MP: Especially for Palestinians in Lebanon, this war has been going on for, you know, 76 years now. But there is a new wave of destruction and a genocide that is going on in this region. While we are we were filming, the explosion happened in Beirut. This huge explosion, which happened maybe five years ago also changed the city a lot. There’s always a question of how to incorporate these tragic events while, at the same time, making the film to me timeless in a certain sense. Of course it never is. Definitely the film is some, some kind of document of its sign of its time.
HtN: Did the metaphor of the titular jacket as a symbol of Palestine change or evolve at all throughout filming?
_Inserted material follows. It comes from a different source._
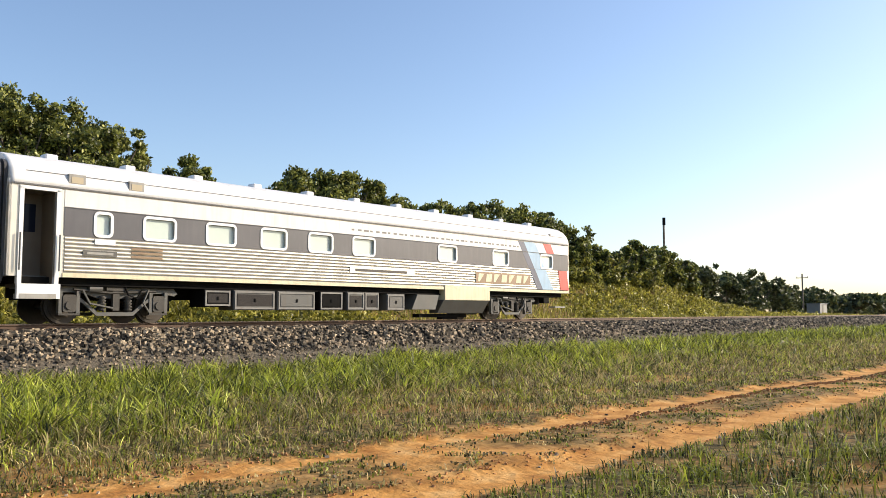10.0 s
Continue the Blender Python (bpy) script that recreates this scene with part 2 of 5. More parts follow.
def wheelset(parent, x, r):
    """Two wheels on an axle, turning about it; its place is in its vehicle's space."""
    bm = bmesh.new()
    rod(bm, (0, -0.9, 0), (0, 0.9, 0), 0.085, 10)
    for s in (-1, 1):
        rod(bm, (0, s * 0.69, 0), (0, s * 0.725, 0), r + 0.03, 28)
        rod(bm, (0, s * 0.725, 0), (0, s * 0.82, 0), r, 28)
        rod(bm, (0, s * 0.82, 0), (0, s * 0.835, 0), r * 0.8, 24)
        rod(bm, (0, s * 0.82, 0), (0, s * 0.88, 0), 0.14, 14)
        for a in range(4):
            c, q = math.cos(a * 1.5708 + 0.4), math.sin(a * 1.5708 + 0.4)
            rod(bm, (c * r * 0.5, s * 0.834, q * r * 0.5), (c * r * 0.5, s * 0.842, q * r * 0.5), 0.05, 8)
    ob = part("wheelset", bm, M_WHEEL, parent, "worn steel wheels on an axle")
    TURNING.append((ob, x - MID, r))
    return ob


TURNING = []
VEH = []
# ---- ground: one sheet to the horizon ----
def smooth(a, b, v):
    t = np.clip((v - a) / (b - a), 0, 1)
    return t * t * (3 - 2 * t)


def wave(x, y, s, seed=0.0):
    """Cheap uneven field, about -1 to 1."""
    return (np.sin(x * s + 1.3 * np.sin(y * s * 0.7 + seed)) * np.cos(y * s * 1.1 + 1.7 * np.sin(x * s * 0.6 + seed * 2)) +
            0.5 * np.sin(x * s * 2.3 + y * s * 1.9 + seed * 3))


def rut_y(x, which):
    x = np.asarray(x, float)
    far = np.clip(x, -20, 140)
    return (-14.55 - 0.082 * far + 0.0004 * far ** 2 if which == 0 else -16.55 - 0.078 * far + 0.0004 * far ** 2) + 0.08 * np.sin(x * 0.5 + which)


def rut_mask(x, y):
    """How bare the lane is: 1 in the wheel tracks, about a half between them."""
    a, b = np.abs(y - rut_y(x, 0)), np.abs(y - rut_y(x, 1))
    edge = 0.13 * wave(x, y, 2.1, 1.0) + 0.08 * wave(x, y, 6.0, 4.0)
    bare = np.maximum(1 - smooth(0.22, 0.40, a + edge), 1 - smooth(0.28, 0.48, b + edge))
    mid = (y < rut_y(x, 0)) & (y > rut_y(x, 1))
    return np.maximum(bare, np.where(mid, 0.24 + 0.42 * wave(x, y, 1.6, 2.0), 0.0))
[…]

MP: We came to show the film for the first time in Belgium in October and the four of us – me, Jamal, Hanan (Jamal’s daughter living in the U.K), and Mona, Jamal’s other daughter – had a conversation where Hanan said it’s not always easy to be Palestinian. She feels like she always has to carry this burden of being Palestinian and sometimes she wants to leave it behind. She is different people all at the same time, and doesn’t want to be reduced to one version. That is what they wanted to say in the theater play withMajbour trying to get rid of his jacket, but it always comes back to him. He also wants to get rid of it sometimes, but in the end he realized he has to carry this burden for the rest of his life. In the end, Jamal made peace with that and his Palestinian identity became the most important thing in his life. This freedom to let go with it and find it again is the freedom I have as a non-displaced person.